The Paperless Office
Predicting a paperless future has been de rigeur for decades, but the Earthtone survey shows that most employed adults (58 percent) think that the paperless office is unlikely to become a reality any time soon.
People's preference for print offers one explanation for this widespread skepticism. Nearly two out of three (64 percent) workers prefer ink on paper to a computer screen when it comes to reading. Interestingly, even workers in technology and telecommunications companies agreed that reading in print was easier than reading online, with 70 percent preferring paper, as compared to 57 percent of adults employed in the banking, finance, and insurance industries.[1]
However, employee preference may not be the primary reason why nearly six out of ten don't envision working in a paperless office in the next five years. In fact, businesses depend on print because some compliance rules require them to retain records in hardcopy. As a result, print will continue to be a mission critical business function until regulators decide to accept digital record-keeping.
What's Next for Hardcopy?
While a challenging economic climate may have eroded most consumers' commitment to the environment, with two in three U.S. adults (67 percent) agreeing that they care more about saving money than "being green," companies' commitment to the environment remains strong, with only 11 percent of employed adults reporting that their company is now less likely to choose "green" products if it means spending more money. An often-overlooked opportunity for these businesses lies in changing workers' printing habits. For many small businesses, outsourced printing is a cost-efficient way to be green.

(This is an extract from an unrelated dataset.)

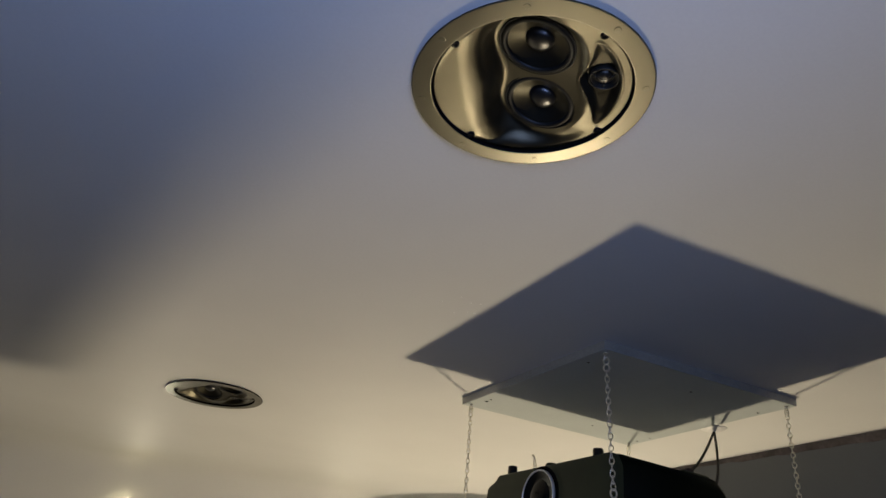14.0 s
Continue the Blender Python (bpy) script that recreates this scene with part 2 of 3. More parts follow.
slab("floor", (WEST, GABLE, SOUTH, NORTH, -0.1, 0.0), M_FLOOR, "unseen loft floor, near-black brown to cut bounced light", "floor")
slab("wall_east", (GABLE, GABLE + 0.15, SOUTH, NORTH, 0.0, H + 0.25), M_WALL, "grey painted gable wall with canvas prints", "wall")
slab("wall_west", (WEST - 0.15, WEST, SOUTH, NORTH, 0.0, H + 0.25), M_DIM, "unseen closing wall, darkened to cut bounced light", "wall")
slab("wall_north", (WEST, GABLE, NORTH, NORTH + 0.15, 0.0, H + 0.25), M_KNEE, "unseen pale low wall, added to bounce light onto the slope", "wall")
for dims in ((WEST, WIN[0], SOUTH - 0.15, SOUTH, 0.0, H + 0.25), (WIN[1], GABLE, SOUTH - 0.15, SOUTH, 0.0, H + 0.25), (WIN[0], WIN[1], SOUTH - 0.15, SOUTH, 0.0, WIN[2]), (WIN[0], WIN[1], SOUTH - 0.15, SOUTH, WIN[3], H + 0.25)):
    slab("wall_south", dims, M_DIM, "unseen wall, darkened to cut bounced light, round the added window", "wall")



# ---- ceiling loudspeaker ----
W1, W2, TW = Vector((0.010, -0.057)), Vector((0.011, 0.053)), Vector((0.099, -0.001))
WR = 0.052
BAFFLE_R = 0.1355


def recess(u, v):
    """How deep the baffle lies above its rim at (u, v)."""
    p = Vector((u, v))
    d1, d2 = (p - W1).length, (p - W2).length
    k = 0.060
    h = max(0.0, min(1.0, 0.5 + 0.5 * (d2 - d1) / k))
    pd = d2 * (1 - h) + d1 * h - k * h * (1 - h) - 0.0590
    dip = 0.011 * smooth01(0.045, 0.125, v)
    pod = 0.0270 - 0.0075 * smooth01(-0.02, 0.07, v) - 0.30 * (u - 0.01) - dip
    left = smooth01(0.055, -0.015, u)
    low = smooth01(0.07, 0.115, v) * smooth01(0.085, 0.05, u)
    side = max(left, low)
    skirt = 0.005 * smooth01(0.02, 0.05, abs(v))
    plate_right = max(pod, 0.0) * (1 - smooth01(-skirt, 0.014 - skirt, pd))
    soft = 0.5 * (pd + math.hypot(pd, 0.0035))
    far = 0.75 * soft + 0.25 * max(0.0, -0.049 - u)
    foot = 0.0250 - 0.30 * (max(u, -0.050) - 0.01) - dip
    plate_left = 0.035 * 0.5 * (0.076 - far + math.hypot(0.076 - far, 0.006)) + 7.6 * max(0.0, 0.048 - far) ** 2 + (foot - 0.0202) * max(0.0, 1 - far / 0.024) ** 2.2
    z = plate_right * (1 - side) + plate_left * side
    # the rim stays level
    r = p.length
    broad = max(smooth01(-0.02, 0.03, u) * smooth01(-0.10, -0.06, v), 1.2 * smooth01(0.05, 0.09, v) * smooth01(-0.07, -0.03, u))
    z *= 1 - smooth01(0.1295 - 0.0155 * broad, 0.1350, r)
    # the lens-shaped hollow of the tweeter
    edge = 0.0635 + 0.030 * (1 - math.exp(-(math.hypot(v + 0.0085, 0.008) - 0.004) / 0.05))
    a, b = u - edge, 0.1220 - r
    k = 0.018
    h = max(0.0, min(1.0, 0.5 + 0.5 * (b - a) / k))
    inside = b * (1 - h) + a * h - k * h * (1 - h) * 0.6
    if inside > 0:
        deep = 0.021 * max(0.0, 1 - abs(v + 0.004) / 0.078) * smooth01(-0.001, 0.011, inside) + 0.002 * smooth01(0.0, 0.004, inside)
        z = max(z * (1 - smooth01(0.0, 0.01, inside)), 0.0) + deep
    elif inside > -0.003:
        z -= 0.0009 * smooth01(-0.003, 0.0, inside)
    return z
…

In addition to investing in print hardware that rarely operates at capacity, otherwise cost-conscious businesses regularly find themselves paying more than they have to for ink, paper, and other consumables. The cost of maintaining extensive in-house print capacity is compounded by gratuitous usage. Each printed page costs only a few pennies and employees are very unlikely to consider the aggregate cost of unnecessary printing to the business they work for.
In fact, according to the survey, nearly four out of five workers whose company outsources at least some of their printing (79 percent) said that they do so at least once a year. Because printing out-of-house bears a more obvious – albeit lower – cost, it is rare to find people using a print shop unnecessarily.
In addition to cutting costs and minimizing waste, printing through the cloud makes it easier for environmentally-responsible businesses to reduce their carbon footprint. By using Earthtone – a service that offers free carbon offsets on every print job – businesses and users can find, compare and choose one of a growing number of greener suppliers for their outsourced printing needs.
Additional findings from the survey include the following:
·  68 percent of employed adults feel more comfortable when they have something on paper than on screen.
·  64 percent of employed adults say reading in print is easier than reading on screen.
·  One fourth of employed adults (26 percent) report that their company outsources its printing at least once a year, and one fifth (19 percent) say their employer orders prints online at least once yearly.
·  Less than half of employed adults (42 percent) think the paperless office will become a reality at the companies they work for in the next five years.
The survey covered a range of topics, including:
·  Corporate and personal attitudes toward green procurement.
·  Online shopping trends amongst businesses.
·  Preferred media amongst consumers.
Survey Methodology
The survey was conducted online by Harris Interactive on behalf of Earthtone between July 14 and July 16, 2009 among 2,265 U.S. adults ages 18+. Data were weighted to be representative of the U.S. adult population. Complete methodology – including weighting variables and subgroup sample sizes – are available upon request.